▸ **Given instruction**:
The material below should be written out in full and exactly; pictures stay out of the copy.

▸ **Dataset content**:
■ ■ ■ ■ ■ ■ ■

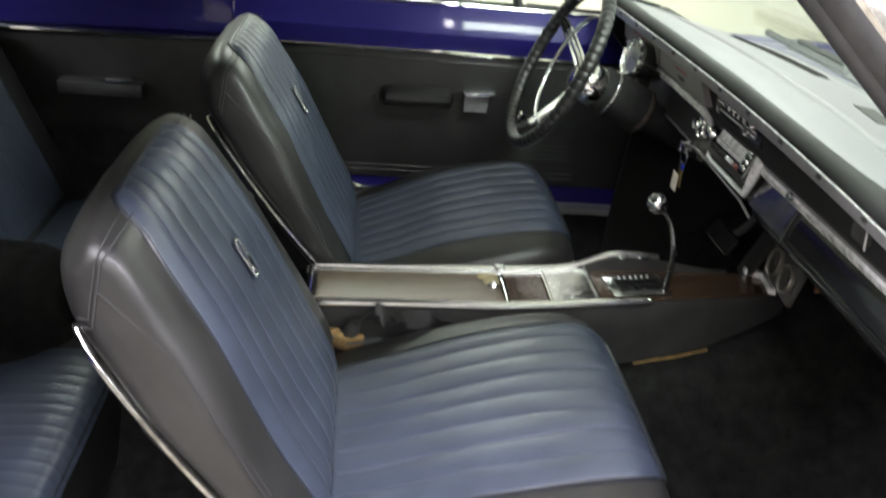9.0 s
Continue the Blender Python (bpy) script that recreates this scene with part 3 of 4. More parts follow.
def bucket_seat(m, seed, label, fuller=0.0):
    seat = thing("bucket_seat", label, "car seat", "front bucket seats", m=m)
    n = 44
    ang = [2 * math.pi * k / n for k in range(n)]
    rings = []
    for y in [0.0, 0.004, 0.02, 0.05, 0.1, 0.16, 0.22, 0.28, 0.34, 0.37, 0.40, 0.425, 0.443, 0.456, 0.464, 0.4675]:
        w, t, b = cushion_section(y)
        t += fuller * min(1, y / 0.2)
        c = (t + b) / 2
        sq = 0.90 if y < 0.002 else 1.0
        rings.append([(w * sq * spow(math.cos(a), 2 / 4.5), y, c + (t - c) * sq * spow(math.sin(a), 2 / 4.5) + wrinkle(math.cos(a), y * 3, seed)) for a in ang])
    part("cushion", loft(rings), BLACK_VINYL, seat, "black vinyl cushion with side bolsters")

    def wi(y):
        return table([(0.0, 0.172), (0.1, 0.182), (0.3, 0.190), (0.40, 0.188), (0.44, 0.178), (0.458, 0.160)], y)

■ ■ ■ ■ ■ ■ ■

▸ **Response**:
9.0 s
Continue the Blender Python (bpy) script that recreates this scene with part 3 of 4. More parts follow.
def bucket_seat(m, seed, label, fuller=0.0):
    seat = thing("bucket_seat", label, "car seat", "front bucket seats", m=m)
    n = 44
    ang = [2 * math.pi * k / n for k in range(n)]
    rings = []
    for y in [0.0, 0.004, 0.02, 0.05, 0.1, 0.16, 0.22, 0.28, 0.34, 0.37, 0.40, 0.425, 0.443, 0.456, 0.464, 0.4675]:
        w, t, b = cushion_section(y)
        t += fuller * min(1, y / 0.2)
        c = (t + b) / 2
        sq = 0.90 if y < 0.002 else 1.0
        rings.append([(w * sq * spow(math.cos(a), 2 / 4.5), y, c + (t - c) * sq * spow(math.sin(a), 2 / 4.5) + wrinkle(math.cos(a), y * 3, seed)) for a in ang])
    part("cushion", loft(rings), BLACK_VINYL, seat, "black vinyl cushion with side bolsters")

    def wi(y):
        return table([(0.0, 0.172), (0.1, 0.182), (0.3, 0.190), (0.40, 0.188), (0.44, 0.178), (0.458, 0.160)], y)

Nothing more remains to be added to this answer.